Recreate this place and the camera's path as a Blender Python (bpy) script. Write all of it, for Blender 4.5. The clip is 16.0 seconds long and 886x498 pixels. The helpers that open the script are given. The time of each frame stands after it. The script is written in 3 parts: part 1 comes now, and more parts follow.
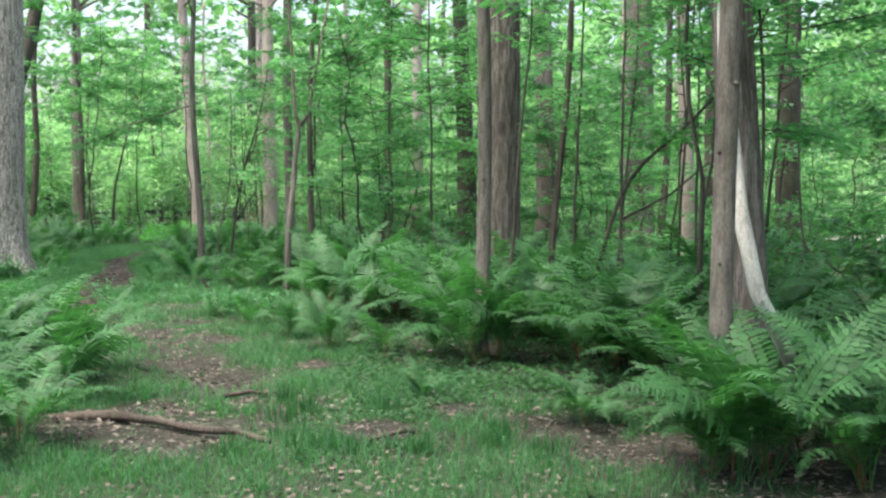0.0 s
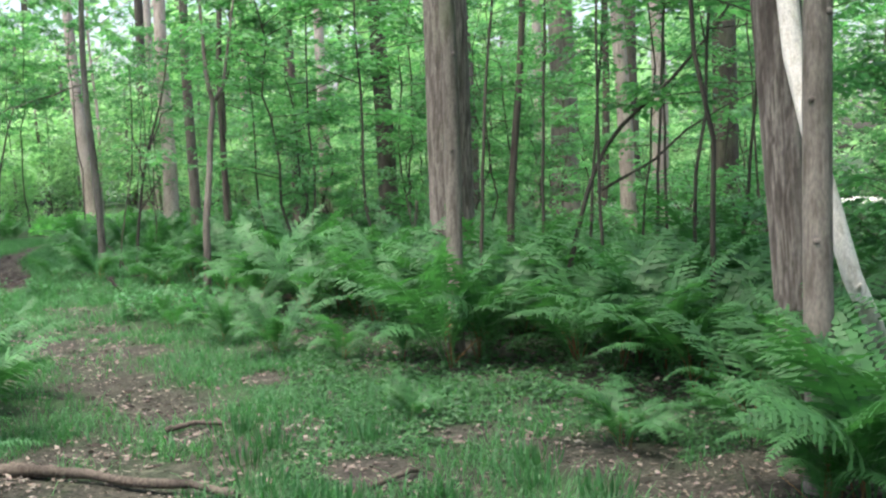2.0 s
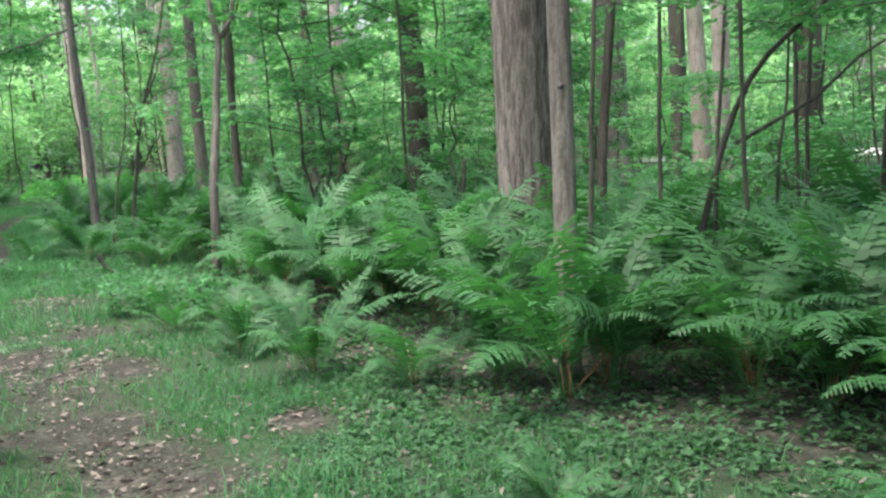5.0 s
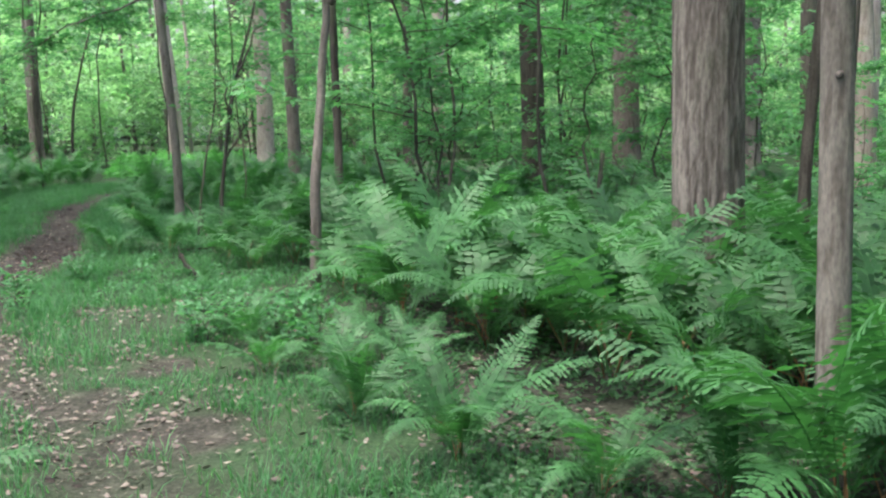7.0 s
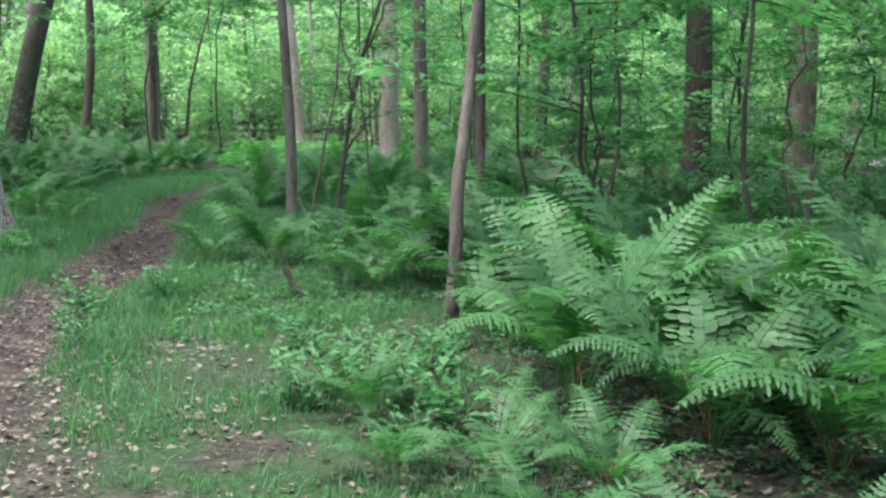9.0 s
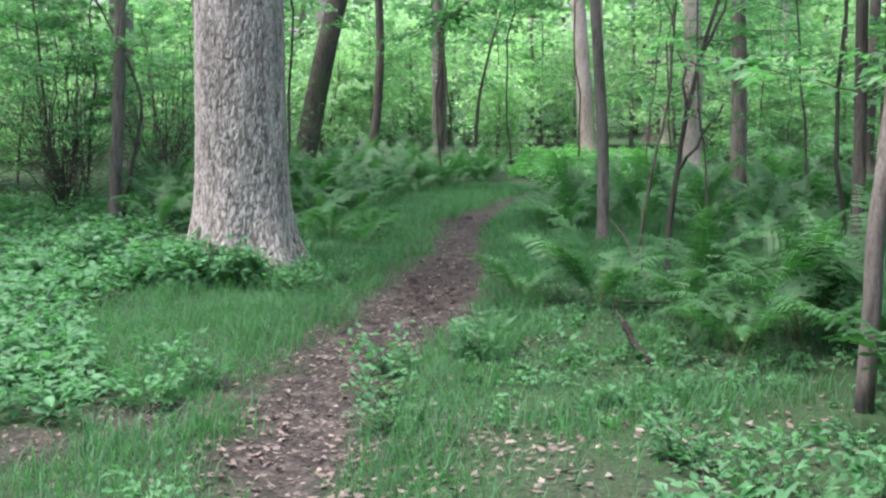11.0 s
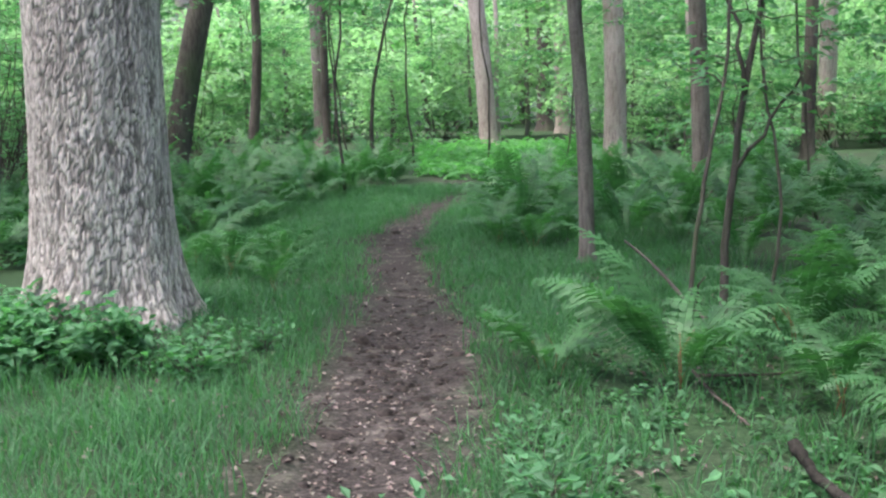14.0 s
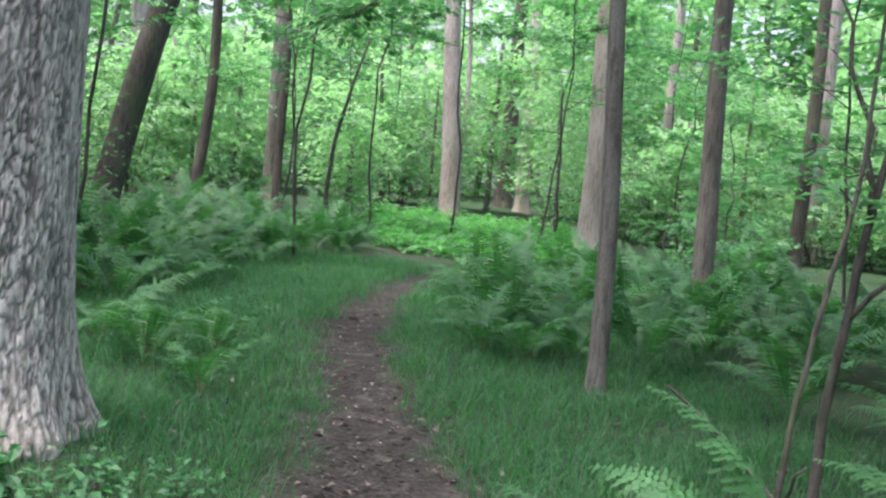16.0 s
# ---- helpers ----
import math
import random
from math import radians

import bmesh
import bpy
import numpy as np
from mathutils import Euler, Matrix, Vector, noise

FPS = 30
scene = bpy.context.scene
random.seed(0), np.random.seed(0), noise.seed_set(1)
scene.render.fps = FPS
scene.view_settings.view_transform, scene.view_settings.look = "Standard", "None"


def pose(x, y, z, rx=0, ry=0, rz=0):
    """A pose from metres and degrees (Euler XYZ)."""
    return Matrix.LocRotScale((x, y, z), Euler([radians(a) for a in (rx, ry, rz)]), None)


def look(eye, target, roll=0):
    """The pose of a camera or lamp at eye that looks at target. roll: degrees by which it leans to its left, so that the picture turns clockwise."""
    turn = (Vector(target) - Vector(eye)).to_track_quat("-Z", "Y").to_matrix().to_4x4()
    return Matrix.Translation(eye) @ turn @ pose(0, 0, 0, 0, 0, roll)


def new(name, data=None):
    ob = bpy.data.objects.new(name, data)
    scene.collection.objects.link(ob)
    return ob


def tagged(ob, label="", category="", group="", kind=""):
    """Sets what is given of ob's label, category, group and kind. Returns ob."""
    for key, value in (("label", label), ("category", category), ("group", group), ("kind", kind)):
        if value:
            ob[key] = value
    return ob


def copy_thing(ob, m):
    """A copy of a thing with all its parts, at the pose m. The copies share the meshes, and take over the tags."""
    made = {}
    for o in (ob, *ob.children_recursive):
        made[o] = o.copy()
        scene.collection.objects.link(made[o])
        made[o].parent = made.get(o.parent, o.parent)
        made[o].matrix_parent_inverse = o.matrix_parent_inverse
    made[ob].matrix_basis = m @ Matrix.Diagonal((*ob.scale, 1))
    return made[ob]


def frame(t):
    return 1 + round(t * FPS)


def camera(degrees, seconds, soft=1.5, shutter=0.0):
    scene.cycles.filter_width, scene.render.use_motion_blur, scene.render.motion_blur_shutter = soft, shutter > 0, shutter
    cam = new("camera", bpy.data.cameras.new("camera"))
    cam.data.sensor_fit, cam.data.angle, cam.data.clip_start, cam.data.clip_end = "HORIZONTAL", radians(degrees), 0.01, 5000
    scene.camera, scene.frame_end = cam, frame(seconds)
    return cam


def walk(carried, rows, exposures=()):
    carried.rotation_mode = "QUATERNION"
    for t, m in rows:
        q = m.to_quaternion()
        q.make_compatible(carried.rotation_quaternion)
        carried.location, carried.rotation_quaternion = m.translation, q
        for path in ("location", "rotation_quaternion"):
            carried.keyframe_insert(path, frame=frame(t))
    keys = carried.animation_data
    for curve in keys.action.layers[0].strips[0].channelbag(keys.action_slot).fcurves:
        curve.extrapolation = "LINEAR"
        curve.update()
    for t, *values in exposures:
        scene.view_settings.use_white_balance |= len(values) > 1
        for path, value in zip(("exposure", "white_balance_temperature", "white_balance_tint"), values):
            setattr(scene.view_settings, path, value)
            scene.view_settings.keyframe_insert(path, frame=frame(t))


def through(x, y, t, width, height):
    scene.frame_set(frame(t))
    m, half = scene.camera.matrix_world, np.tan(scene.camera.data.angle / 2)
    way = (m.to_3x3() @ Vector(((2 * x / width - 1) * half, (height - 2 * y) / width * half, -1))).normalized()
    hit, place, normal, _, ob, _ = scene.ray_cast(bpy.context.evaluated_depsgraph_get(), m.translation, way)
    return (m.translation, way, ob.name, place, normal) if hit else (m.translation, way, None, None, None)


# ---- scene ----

▶ [Written instruction]:
Reproduce each line exactly, please, except for any pictures.

▶ [Solution to the exercise]:
Recreate this place and the camera's path as a Blender Python (bpy) script. Write all of it, for Blender 4.5. The clip is 16.0 seconds long and 886x498 pixels. The helpers that open the script are given. The time of each frame stands after it. The script is written in 3 parts: part 1 comes now, and more parts follow.
0.0 s
2.0 s
5.0 s
7.0 s
9.0 s
11.0 s
14.0 s
16.0 s
# ---- helpers ----
import math
import random
from math import radians

import bmesh
import bpy
import numpy as np
from mathutils import Euler, Matrix, Vector, noise

FPS = 30
scene = bpy.context.scene
random.seed(0), np.random.seed(0), noise.seed_set(1)
scene.render.fps = FPS
scene.view_settings.view_transform, scene.view_settings.look = "Standard", "None"


def pose(x, y, z, rx=0, ry=0, rz=0):
    """A pose from metres and degrees (Euler XYZ)."""
    return Matrix.LocRotScale((x, y, z), Euler([radians(a) for a in (rx, ry, rz)]), None)


def look(eye, target, roll=0):
    """The pose of a camera or lamp at eye that looks at target. roll: degrees by which it leans to its left, so that the picture turns clockwise."""
    turn = (Vector(target) - Vector(eye)).to_track_quat("-Z", "Y").to_matrix().to_4x4()
    return Matrix.Translation(eye) @ turn @ pose(0, 0, 0, 0, 0, roll)


def new(name, data=None):
    ob = bpy.data.objects.new(name, data)
    scene.collection.objects.link(ob)
    return ob


def tagged(ob, label="", category="", group="", kind=""):
    """Sets what is given of ob's label, category, group and kind. Returns ob."""
    for key, value in (("label", label), ("category", category), ("group", group), ("kind", kind)):
        if value:
            ob[key] = value
    return ob


def copy_thing(ob, m):
    """A copy of a thing with all its parts, at the pose m. The copies share the meshes, and take over the tags."""
    made = {}
    for o in (ob, *ob.children_recursive):
        made[o] = o.copy()
        scene.collection.objects.link(made[o])
        made[o].parent = made.get(o.parent, o.parent)
        made[o].matrix_parent_inverse = o.matrix_parent_inverse
    made[ob].matrix_basis = m @ Matrix.Diagonal((*ob.scale, 1))
    return made[ob]


def frame(t):
    return 1 + round(t * FPS)


def camera(degrees, seconds, soft=1.5, shutter=0.0):
    scene.cycles.filter_width, scene.render.use_motion_blur, scene.render.motion_blur_shutter = soft, shutter > 0, shutter
    cam = new("camera", bpy.data.cameras.new("camera"))
    cam.data.sensor_fit, cam.data.angle, cam.data.clip_start, cam.data.clip_end = "HORIZONTAL", radians(degrees), 0.01, 5000
    scene.camera, scene.frame_end = cam, frame(seconds)
    return cam


def walk(carried, rows, exposures=()):
    carried.rotation_mode = "QUATERNION"
    for t, m in rows:
        q = m.to_quaternion()
        q.make_compatible(carried.rotation_quaternion)
        carried.location, carried.rotation_quaternion = m.translation, q
        for path in ("location", "rotation_quaternion"):
            carried.keyframe_insert(path, frame=frame(t))
    keys = carried.animation_data
    for curve in keys.action.layers[0].strips[0].channelbag(keys.action_slot).fcurves:
        curve.extrapolation = "LINEAR"
        curve.update()
    for t, *values in exposures:
        scene.view_settings.use_white_balance |= len(values) > 1
        for path, value in zip(("exposure", "white_balance_temperature", "white_balance_tint"), values):
            setattr(scene.view_settings, path, value)
            scene.view_settings.keyframe_insert(path, frame=frame(t))


def through(x, y, t, width, height):
    scene.frame_set(frame(t))
    m, half = scene.camera.matrix_world, np.tan(scene.camera.data.angle / 2)
    way = (m.to_3x3() @ Vector(((2 * x / width - 1) * half, (height - 2 * y) / width * half, -1))).normalized()
    hit, place, normal, _, ob, _ = scene.ray_cast(bpy.context.evaluated_depsgraph_get(), m.translation, way)
    return (m.translation, way, ob.name, place, normal) if hit else (m.translation, way, None, None, None)


# ---- scene ----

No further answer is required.